- Task goal
Only the lines from the start of the data through the line containing "import numpy as np" should be written out, exactly as they are, with both ends included and the pictures left out.
┄┄┄┄┄┄┄┄┄┄
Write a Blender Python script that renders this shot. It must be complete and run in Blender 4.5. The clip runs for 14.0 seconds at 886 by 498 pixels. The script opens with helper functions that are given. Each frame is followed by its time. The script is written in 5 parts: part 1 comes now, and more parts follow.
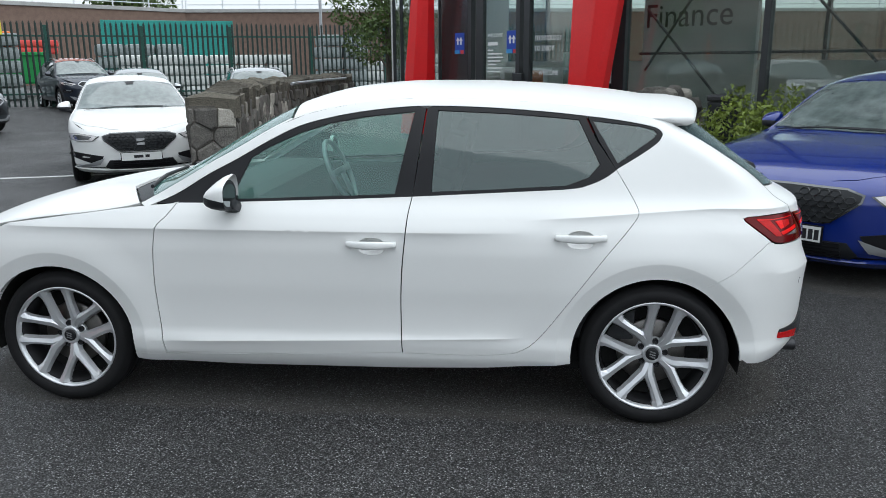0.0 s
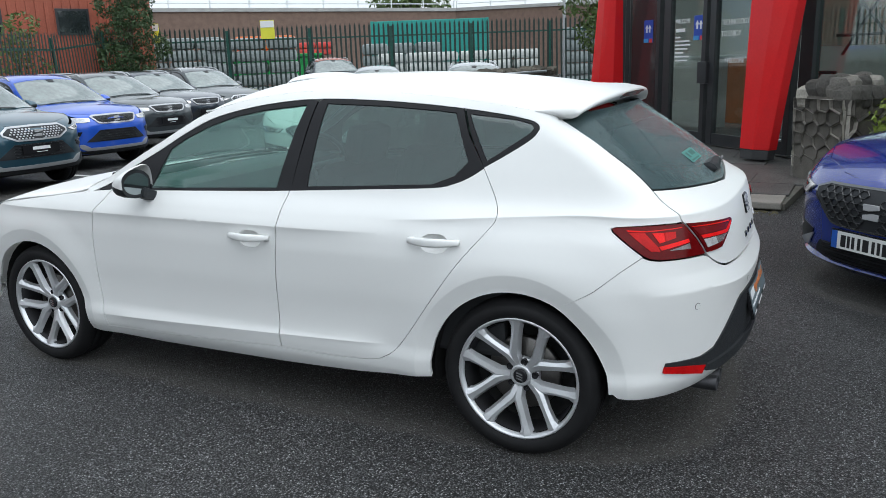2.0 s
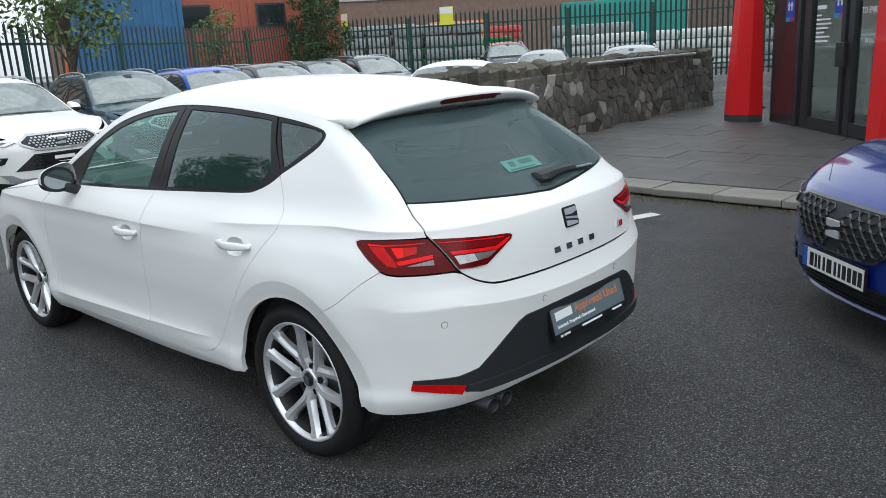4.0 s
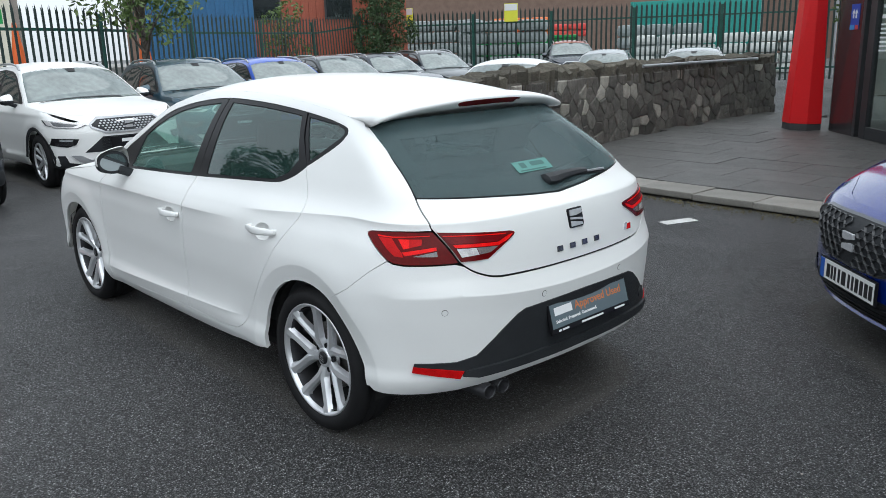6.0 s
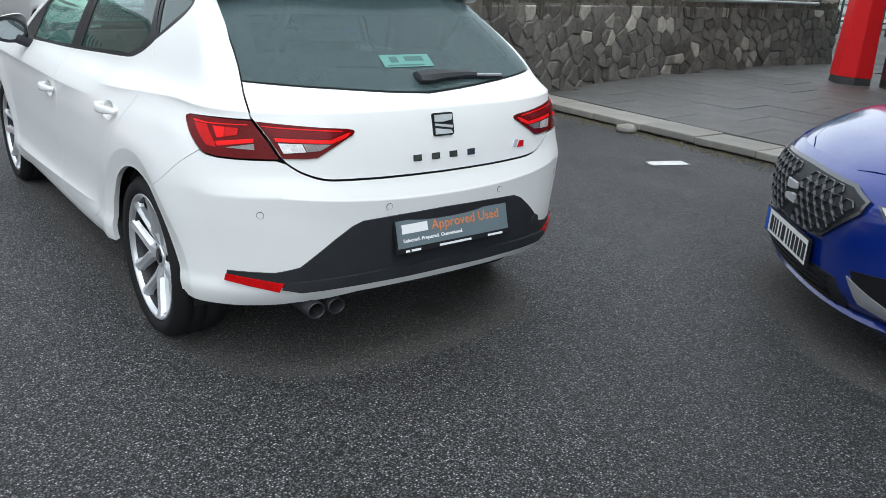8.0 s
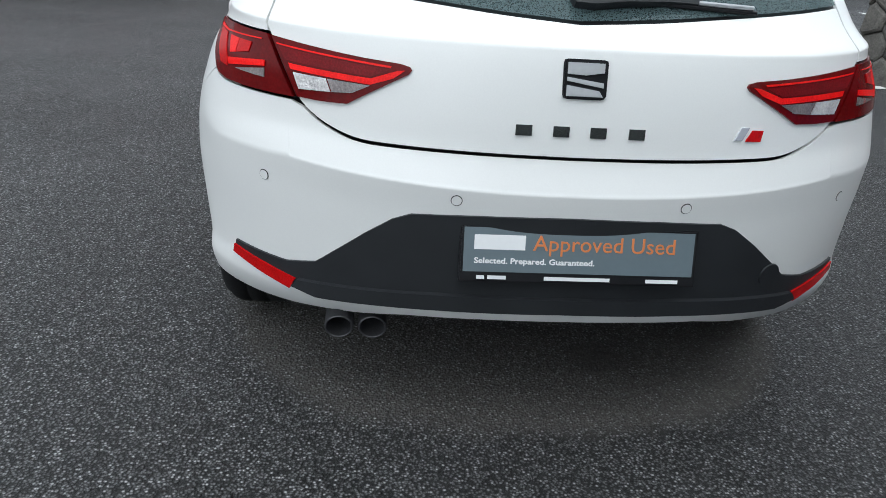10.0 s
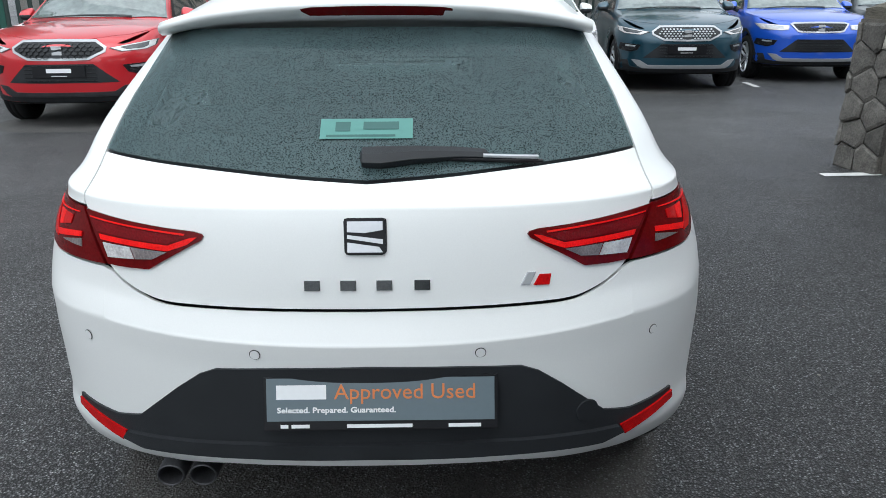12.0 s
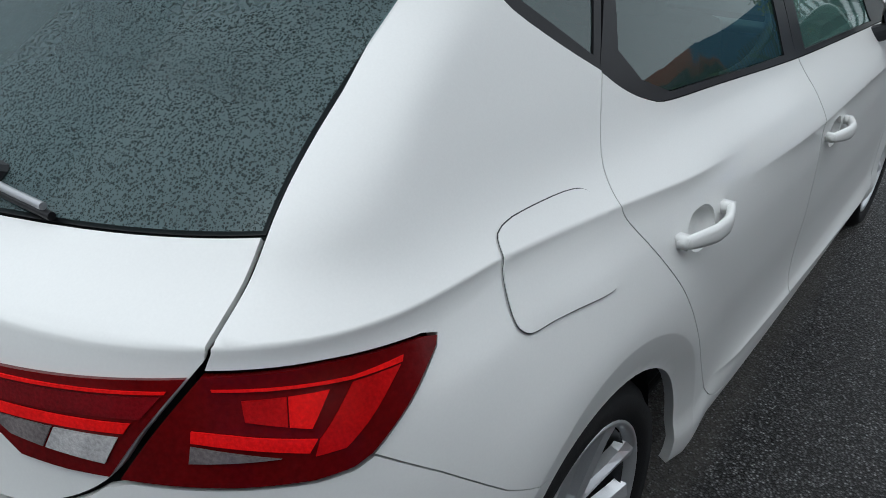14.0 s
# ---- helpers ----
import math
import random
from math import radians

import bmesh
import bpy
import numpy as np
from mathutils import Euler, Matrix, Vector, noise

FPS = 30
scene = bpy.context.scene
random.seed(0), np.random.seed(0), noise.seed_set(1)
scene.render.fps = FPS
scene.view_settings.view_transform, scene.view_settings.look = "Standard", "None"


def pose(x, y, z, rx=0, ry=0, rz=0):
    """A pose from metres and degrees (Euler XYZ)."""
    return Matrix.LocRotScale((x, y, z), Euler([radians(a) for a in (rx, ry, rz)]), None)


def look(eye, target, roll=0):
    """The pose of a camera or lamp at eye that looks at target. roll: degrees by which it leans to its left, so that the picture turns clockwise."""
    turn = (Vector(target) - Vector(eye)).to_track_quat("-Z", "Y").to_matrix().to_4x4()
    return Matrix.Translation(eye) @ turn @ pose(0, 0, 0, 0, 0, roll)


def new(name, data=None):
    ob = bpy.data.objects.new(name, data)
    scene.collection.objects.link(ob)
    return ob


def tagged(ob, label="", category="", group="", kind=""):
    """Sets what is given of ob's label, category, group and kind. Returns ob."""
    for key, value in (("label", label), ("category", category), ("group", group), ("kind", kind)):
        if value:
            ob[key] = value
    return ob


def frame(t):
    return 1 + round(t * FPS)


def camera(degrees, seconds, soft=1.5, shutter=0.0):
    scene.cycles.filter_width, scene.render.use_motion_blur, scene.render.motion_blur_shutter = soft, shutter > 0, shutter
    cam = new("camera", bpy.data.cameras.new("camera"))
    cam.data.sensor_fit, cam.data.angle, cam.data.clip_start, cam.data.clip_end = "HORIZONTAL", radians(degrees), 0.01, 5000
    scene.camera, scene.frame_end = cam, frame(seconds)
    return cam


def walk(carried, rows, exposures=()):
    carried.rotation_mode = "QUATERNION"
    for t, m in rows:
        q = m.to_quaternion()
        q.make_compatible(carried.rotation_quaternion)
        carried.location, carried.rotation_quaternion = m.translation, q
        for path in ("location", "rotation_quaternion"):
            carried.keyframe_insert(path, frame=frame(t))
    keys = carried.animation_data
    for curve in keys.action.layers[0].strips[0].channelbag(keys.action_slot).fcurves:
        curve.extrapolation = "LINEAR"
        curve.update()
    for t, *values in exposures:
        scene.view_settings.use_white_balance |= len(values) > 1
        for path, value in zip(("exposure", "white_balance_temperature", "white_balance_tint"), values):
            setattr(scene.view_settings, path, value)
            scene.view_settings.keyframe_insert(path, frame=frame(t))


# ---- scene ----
cam = camera(59.4, 14.0, 0.6)
PATH = [
    (0, (0.778, -3.989, 1.54), (0.563, -2.058, 1.068), -0.4),
    (0.5, (1.199, -3.93, 1.533), (0.737, -2.041, 1.063), -0.3),
    (1, (1.541, -3.738, 1.507), (0.925, -1.895, 1.034), -0.5),
    (1.5, (1.935, -3.561, 1.493), (1.22, -1.753, 1.022), -1.6),
    (2, (2.318, -3.376, 1.494), (1.438, -1.643, 1.02), -2.0),
    (2.5, (2.677, -3.114, 1.493), (1.711, -1.427, 1.021), -1.2),
    (2.7, (2.829, -2.994, 1.472), (1.839, -1.321, 1.001), -2.3),
    (4.8, (3.881, -2.387, 1.549), (2.456, -1.081, 1.036), -2.4),
    (5, (3.901, -2.422, 1.548), (2.477, -1.115, 1.034), -2.4),
    (5.5, (3.912, -2.475, 1.558), (2.487, -1.167, 1.048), -2.1),
    (6, (3.909, -2.469, 1.557), (2.481, -1.161, 1.056), -1.7),
    (6.5, (3.923, -2.432, 1.545), (2.496, -1.124, 1.043), -1.3),
    (7, (4.054, -2.273, 1.509), (2.633, -0.979, 0.955), -0.6),
    (7.5, (4.153, -1.999, 1.461), (2.74, -0.73, 0.835), 0.6),
    (8, (4.147, -1.664, 1.375), (2.669, -0.493, 0.708), 2.9),
    (8.2, (4.129, -1.529, 1.308), (2.588, -0.475, 0.593), 3.4),
    (10.3, (3.527, -0.288, 1.227), (1.696, -0.209, 0.428), 2.2),
    (10.5, (3.592, -0.22, 1.285), (1.725, -0.135, 0.571), 0.7),
    (11, (3.82, -0.08, 1.401), (1.943, 0.012, 0.717), 0.3),
    (11.5, (3.843, 0.005, 1.433), (1.954, 0.099, 0.785), 0.3),
    (12, (3.594, 0.148, 1.393), (1.702, 0.17, 0.745), -0.3),
    (12.5, (3.334, 0.431, 1.345), (1.481, 0.426, 0.592), -2.2),
    (12.7, (3.225, 0.53, 1.328), (1.39, 0.493, 0.534), -1.6),
    (13, (3.064, 0.725, 1.342), (1.26, 0.506, 0.506), -2.1),
    (13.5, (2.618, 0.983, 1.351), (0.888, 0.49, 0.478), -0.1),
    (13.8, (2.381, 1.113, 1.364), (0.781, 0.319, 0.465), 1.2),
    (14, (2.233, 1.21, 1.374), (0.795, 0.149, 0.477), 1.5),
]
walk(cam, [(t, look(eye, target, roll)) for t, eye, target, roll in PATH], [(0.0, 0.58, 5980, 6), (2.5, 0.60, 5980, 6), (5.0, 0.60, 5980, 6), (6.5, 0.58, 5980, 6), (8.0, 0.90, 5980, 6), (10.5, 0.68, 5980, 6), (12.0, 0.76, 5980, 6), (13.0, 0.66, 5980, 6), (14.0, 0.27, 5980, 6)])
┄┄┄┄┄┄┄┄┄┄
- Solution for this problem
Write a Blender Python script that renders this shot. It must be complete and run in Blender 4.5. The clip runs for 14.0 seconds at 886 by 498 pixels. The script opens with helper functions that are given. Each frame is followed by its time. The script is written in 5 parts: part 1 comes now, and more parts follow.
0.0 s
2.0 s
4.0 s
6.0 s
8.0 s
10.0 s
12.0 s
14.0 s
# ---- helpers ----
import math
import random
from math import radians

import bmesh
import bpy
import numpy as np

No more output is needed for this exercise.